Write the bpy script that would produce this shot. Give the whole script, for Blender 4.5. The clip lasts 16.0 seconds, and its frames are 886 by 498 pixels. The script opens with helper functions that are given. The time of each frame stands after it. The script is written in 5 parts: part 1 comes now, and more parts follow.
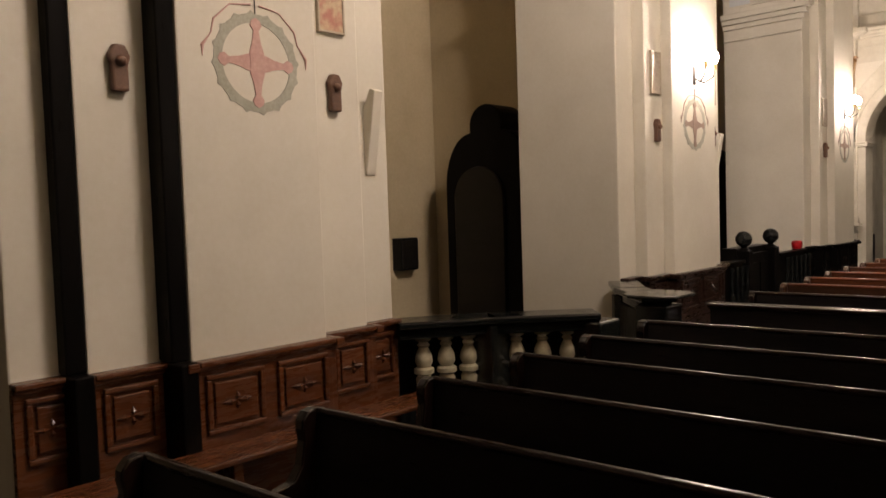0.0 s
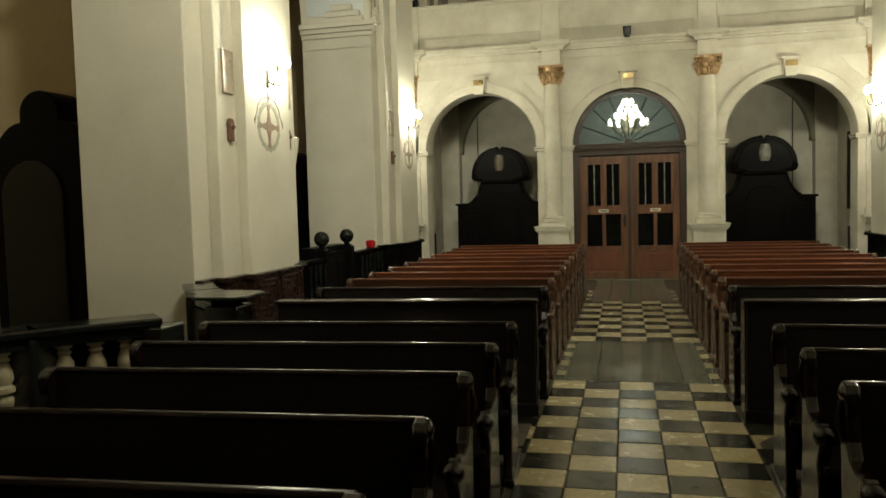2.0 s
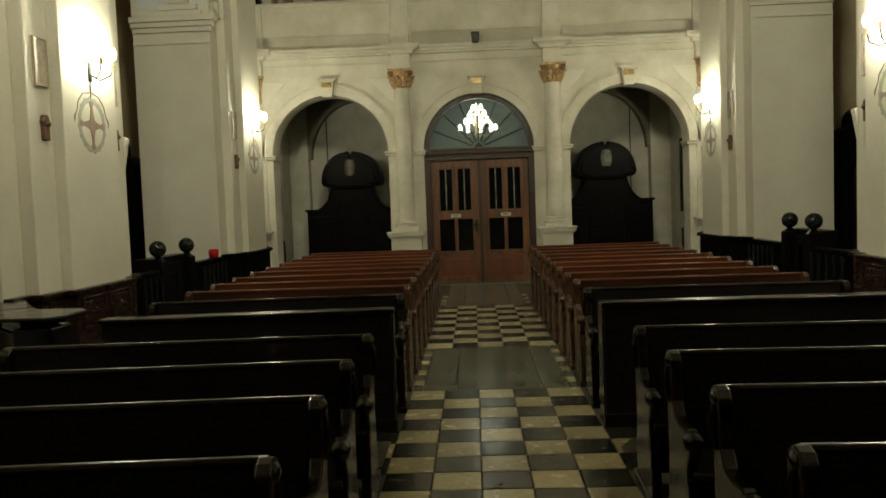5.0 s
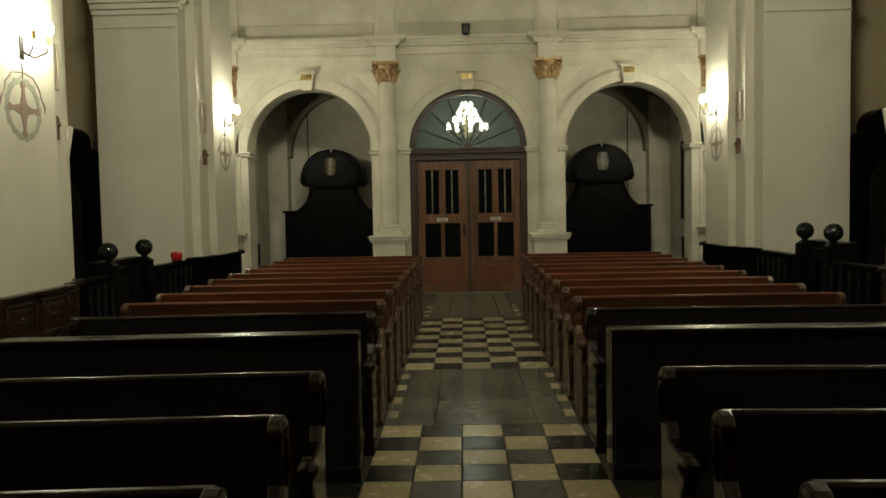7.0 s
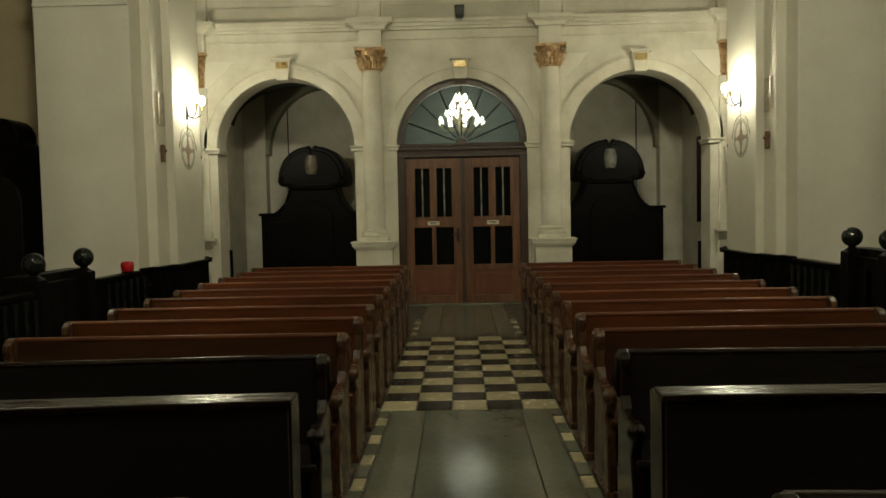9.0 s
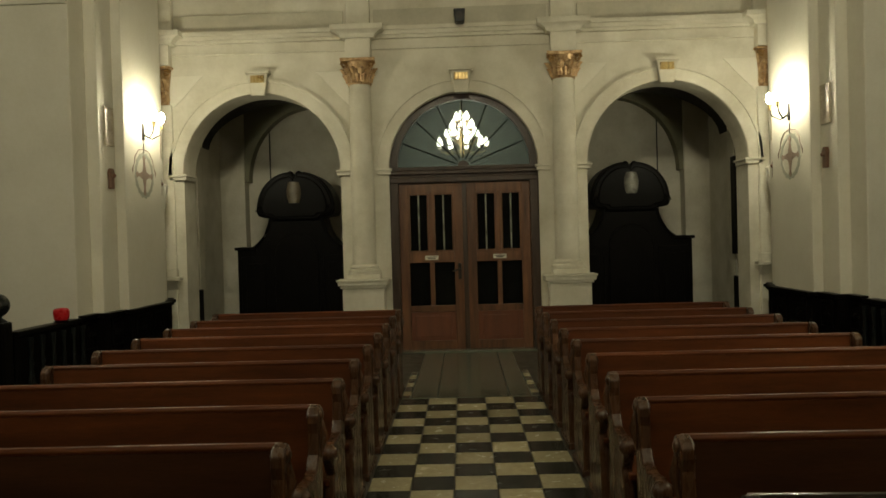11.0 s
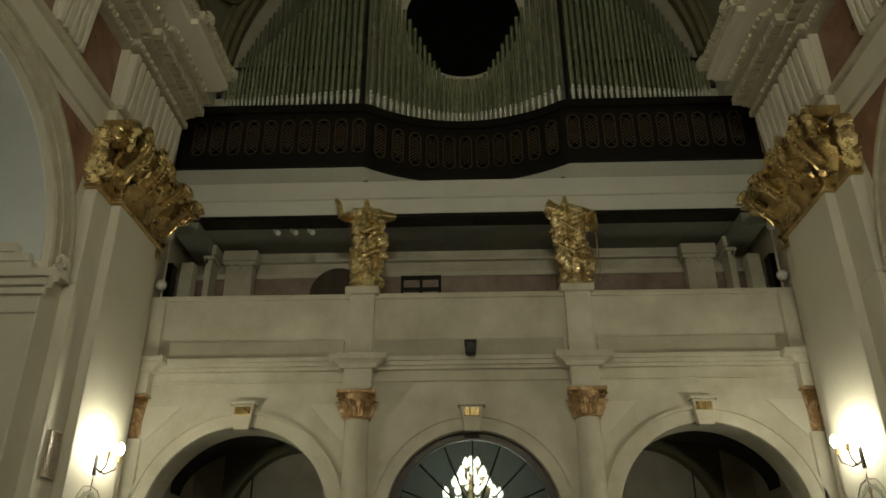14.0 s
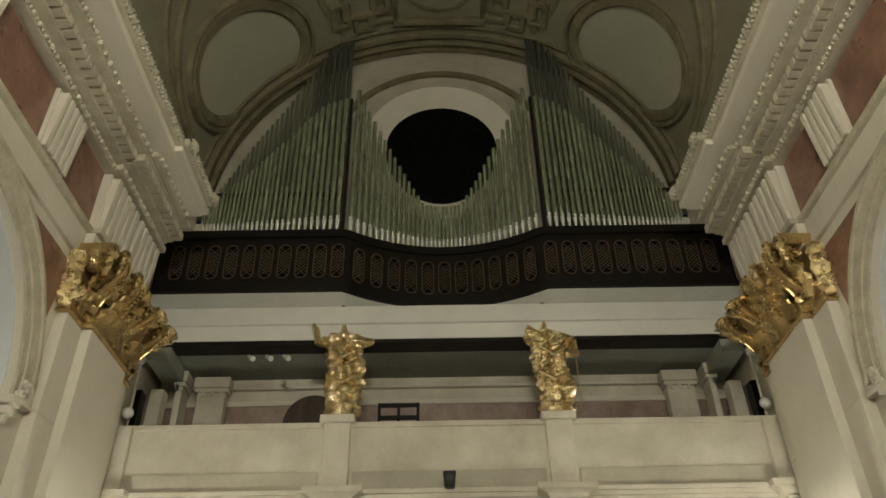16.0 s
---*---
_EXERCISE:_
Transcribe the listing in full. Omit the pictures and keep every line exact.

_WRITTEN RESPONSE:_
Write the bpy script that would produce this shot. Give the whole script, for Blender 4.5. The clip lasts 16.0 seconds, and its frames are 886 by 498 pixels. The script opens with helper functions that are given. The time of each frame stands after it. The script is written in 5 parts: part 1 comes now, and more parts follow.
0.0 s
2.0 s
5.0 s
7.0 s
9.0 s
11.0 s
14.0 s
16.0 s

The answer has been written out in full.